Aussi, il ne fait guère de doute pour les experts que les missiles et l’équipement militaire nécessaire à leur lancement ont été « introduits au Yémen après la mise en place de l’embargo ciblé sur les armes. » De même que pour des drones Ababil-T (Qasef-1), également de facture iranienne.

L’Iran « agit en violation du paragraphe 14 de la résolution 2216 du Conseil de sécurité, n’ayant pas pris les mesures nécessaires pour empêcher la fourniture, la vente et le transfert directs ou indirects, à l’ancienne alliance des houthistes et pro-Saleh, de missiles balistiques à courte portée Borkan-2H, de citernes de stockage de diergols liquides pour missiles et de véhicules aériens téléguidés Ababil-T », accuse le groupe d’experts.
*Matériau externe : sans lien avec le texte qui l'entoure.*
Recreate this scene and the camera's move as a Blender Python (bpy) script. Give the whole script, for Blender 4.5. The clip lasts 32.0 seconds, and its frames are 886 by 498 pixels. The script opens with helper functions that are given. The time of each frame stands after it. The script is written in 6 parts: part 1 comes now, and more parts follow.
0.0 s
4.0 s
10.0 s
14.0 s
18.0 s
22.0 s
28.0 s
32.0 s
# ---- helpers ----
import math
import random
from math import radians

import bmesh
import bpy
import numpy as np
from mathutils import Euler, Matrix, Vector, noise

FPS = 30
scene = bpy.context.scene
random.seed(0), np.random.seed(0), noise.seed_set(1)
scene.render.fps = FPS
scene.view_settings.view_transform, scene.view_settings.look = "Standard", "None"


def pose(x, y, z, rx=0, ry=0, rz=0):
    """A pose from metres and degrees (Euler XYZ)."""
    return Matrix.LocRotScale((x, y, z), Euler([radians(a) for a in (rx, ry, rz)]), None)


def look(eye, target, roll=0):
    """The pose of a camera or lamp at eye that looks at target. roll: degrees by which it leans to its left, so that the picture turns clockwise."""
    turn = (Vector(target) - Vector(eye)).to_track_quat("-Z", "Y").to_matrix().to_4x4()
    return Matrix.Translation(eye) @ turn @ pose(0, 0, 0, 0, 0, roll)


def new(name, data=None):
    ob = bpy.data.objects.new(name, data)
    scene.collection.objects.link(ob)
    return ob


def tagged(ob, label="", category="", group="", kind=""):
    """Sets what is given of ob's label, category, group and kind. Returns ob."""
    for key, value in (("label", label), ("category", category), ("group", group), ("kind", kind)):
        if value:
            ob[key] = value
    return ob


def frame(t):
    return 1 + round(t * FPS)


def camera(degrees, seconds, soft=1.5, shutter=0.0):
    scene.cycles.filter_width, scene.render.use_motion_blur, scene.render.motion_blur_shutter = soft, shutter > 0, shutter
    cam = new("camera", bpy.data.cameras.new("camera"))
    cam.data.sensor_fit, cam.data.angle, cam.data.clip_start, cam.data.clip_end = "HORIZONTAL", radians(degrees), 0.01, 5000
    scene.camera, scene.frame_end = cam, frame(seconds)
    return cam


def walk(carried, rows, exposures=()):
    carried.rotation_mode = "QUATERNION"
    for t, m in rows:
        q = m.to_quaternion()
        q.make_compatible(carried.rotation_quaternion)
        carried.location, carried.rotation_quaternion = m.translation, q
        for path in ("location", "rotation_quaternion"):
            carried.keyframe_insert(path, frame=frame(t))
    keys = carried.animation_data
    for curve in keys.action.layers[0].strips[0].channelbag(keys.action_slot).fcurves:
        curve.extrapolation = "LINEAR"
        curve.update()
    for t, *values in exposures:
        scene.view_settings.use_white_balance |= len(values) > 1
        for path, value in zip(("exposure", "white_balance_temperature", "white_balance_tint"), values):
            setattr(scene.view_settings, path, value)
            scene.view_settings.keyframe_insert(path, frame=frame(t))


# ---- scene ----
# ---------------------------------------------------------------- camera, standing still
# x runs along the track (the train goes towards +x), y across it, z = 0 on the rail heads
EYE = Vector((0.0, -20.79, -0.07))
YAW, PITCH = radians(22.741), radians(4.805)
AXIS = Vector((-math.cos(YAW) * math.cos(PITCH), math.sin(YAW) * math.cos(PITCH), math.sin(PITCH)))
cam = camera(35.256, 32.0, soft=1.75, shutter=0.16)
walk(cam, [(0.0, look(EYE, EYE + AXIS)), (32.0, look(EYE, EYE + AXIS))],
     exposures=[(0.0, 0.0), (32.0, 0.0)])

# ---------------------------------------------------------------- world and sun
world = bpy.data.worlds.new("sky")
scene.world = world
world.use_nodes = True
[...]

Sur la base de ce rapport, le Royaume-Uni a l’intention de soumettre au Conseil de sécurité de l’ONU un projet de résolution visant à condamner Téhéran pour avoir enfreint l’embargo sur les armes imposé au Yémen et à réclamer des sanctions. Ce texte, soutenu par la France et les États-Unis, précise que ces « violations (…) requièrent une réaction supplémentaire de la part du Conseil; et des mesures supplémentaires pour tenir compte de ces infractions. »
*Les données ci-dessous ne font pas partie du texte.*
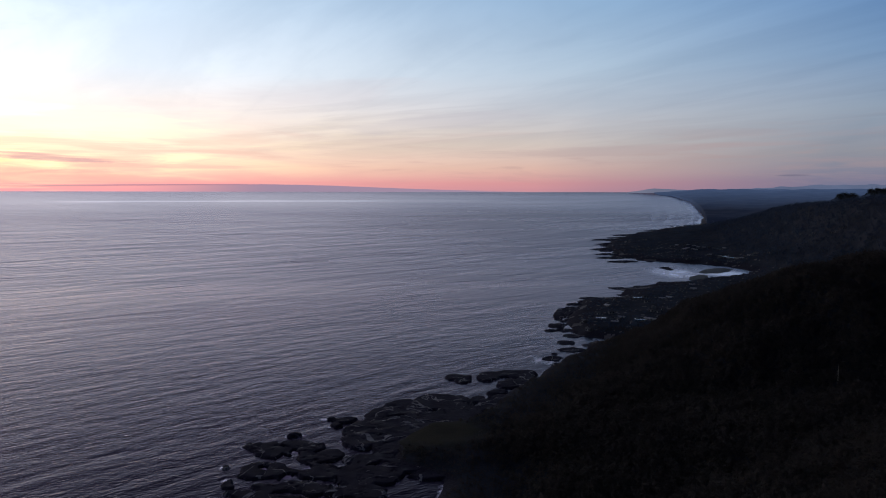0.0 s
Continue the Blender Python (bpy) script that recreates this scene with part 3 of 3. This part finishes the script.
# northern pieces
shelf([(34, 648, 12, 7, 82), (43, 630, 20, 10, 80), (57, 651, 13, 10, 45), (54, 671, 12, 8, 27)], (), 3.6, 31)
shelf([(6, 731, 7, 4, 70), (13, 728, 11, 8, 54), (23, 720, 15, 9, 82)], (), 3.2, 35)
shelf([(49, 730, 19, 12, 76), (70, 742, 18, 12, 27), (88, 739, 20, 14, 55)], (), 3.6, 39)
shelf([(71, 702, 18, 13, 61), (89, 711, 24, 12, 77), (98, 690, 22, 14, 60)], (), 4.0, 43)
# points before the nearer village
for row in [(171, 1016, 13, 20, 0, 4, 17), (158, 982, 11, 9, 0, 3, 18), (187, 1095, 9, 38, -10, 4, 17), (201, 1118, 14, 24, 0, 4, 19), (215, 1150, 22, 50, -30, 4, 24),
            (262, 1240, 15, 24, 0, 4, 21), (166, 901, 13, 15, 0, 3, 22), (139, 836, 4, 4, 0, 3, 23), (368, 1425, 22, 18, 0, 3, 20), (575, 1747, 14, 36, 0, 3, 25)]:
    rock(*row)
# fingers of the northern head
for row in [(588, 2442, 62, 20, 10, 4, 26), (580, 2309, 62, 22, 2, 4, 27), (542, 2175, 68, 36, 4, 4, 28), (508, 2052, 56, 17, 0, 4, 29),
            (498, 1972, 58, 22, 5, 4, 31), (500, 1888, 46, 24, 10, 3, 33), (695, 2576, 62, 20, 12, 4, 35), (640, 2500, 44, 16, 8, 3, 36), (850, 2712, 60, 18, 12, 3, 36)]:
    rock(*row)
shore_rng = random.Random(9)
for p, q in zip(COAST[12:37], COAST[13:38]):
    run = math.hypot(q[0] - p[0], q[1] - p[1])
    for _ in range(max(1, int(run / (24 if p[1] < 1300 else 38)))):
        k, out = shore_rng.random(), shore_rng.uniform(-14, 16)
        nx, ny = -(q[1] - p[1]) / run, (q[0] - p[0]) / run
        big = shore_rng.uniform(6, 15) * (1.0 if p[1] < 1200 else 1.5)
        rx_, ry_ = p[0] + k * (q[0] - p[0]) + nx * out, p[1] + k * (q[1] - p[1]) + ny * out
        if not 1530 < ry_ < 1850 and ry_ < 2740:
            rock(rx_, ry_, big * 1.3, big, shore_rng.uniform(-20, 60), 3.0, shore_rng.randint(30, 90))
finish_water()


# ---- sand at the river mouth ----
def sandbar(x, y, rx, ry, turn, label, high=1.2, seed=1):
    segs, rings = 60, 10
    rot = radians(turn)
    t, s = np.meshgrid(np.linspace(0, 2 * math.pi, segs, endpoint=False), np.linspace(0.02, 1.1, rings))
    edge = 1 + 0.22 * fbm(np.cos(t) * rx, np.sin(t) * ry, rx * 1.2, 3, 20 + seed)
    u, v = rx * s * edge * np.cos(t), ry * s * edge * np.sin(t)
    X, Y = x + u * math.cos(rot) - v * math.sin(rot), y + u * math.sin(rot) + v * math.cos(rot)
    Z = sea_level(np.hypot(X, Y)) + high * (1 - s ** 2) + 0.15 * fbm(X, Y, 30, 3, 4)
    i = np.arange(rings - 1)[:, None] * segs + np.arange(segs)[None, :]
    j = np.arange(rings - 1)[:, None] * segs + (np.arange(segs)[None, :] + 1) % segs
    quads = np.stack([i, i + segs, j + segs, j], -1).reshape(-1, 4)
    return tagged(mesh_from("sandbar", np.stack([X, Y, Z], -1).reshape(-1, 3), quads, [MAT["sand"]]), label, "sandbar", kind="structure")


sandbar(597, 1584, 52, 20, 60, "low dark sandbar in the river mouth", 1.2, 1)
sandbar(682, 1700, 62, 30, 44, "grey sandbar inside the river mouth", 1.2, 2)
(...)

Reste à voir ce que feront Pékin et Moscou, proches de l’Iran. Fin janvier, l’ambassadeur russe auprès des Nations unies, Vassily Nebenzia, avait fait part de ses doutes sur la provenance des missiles tirés par les rebelles Houthis, ce qui laisse penser que la Russie s’opposera, grâce à son droit de veto, à toute nouvelle sanction visant Téhéran.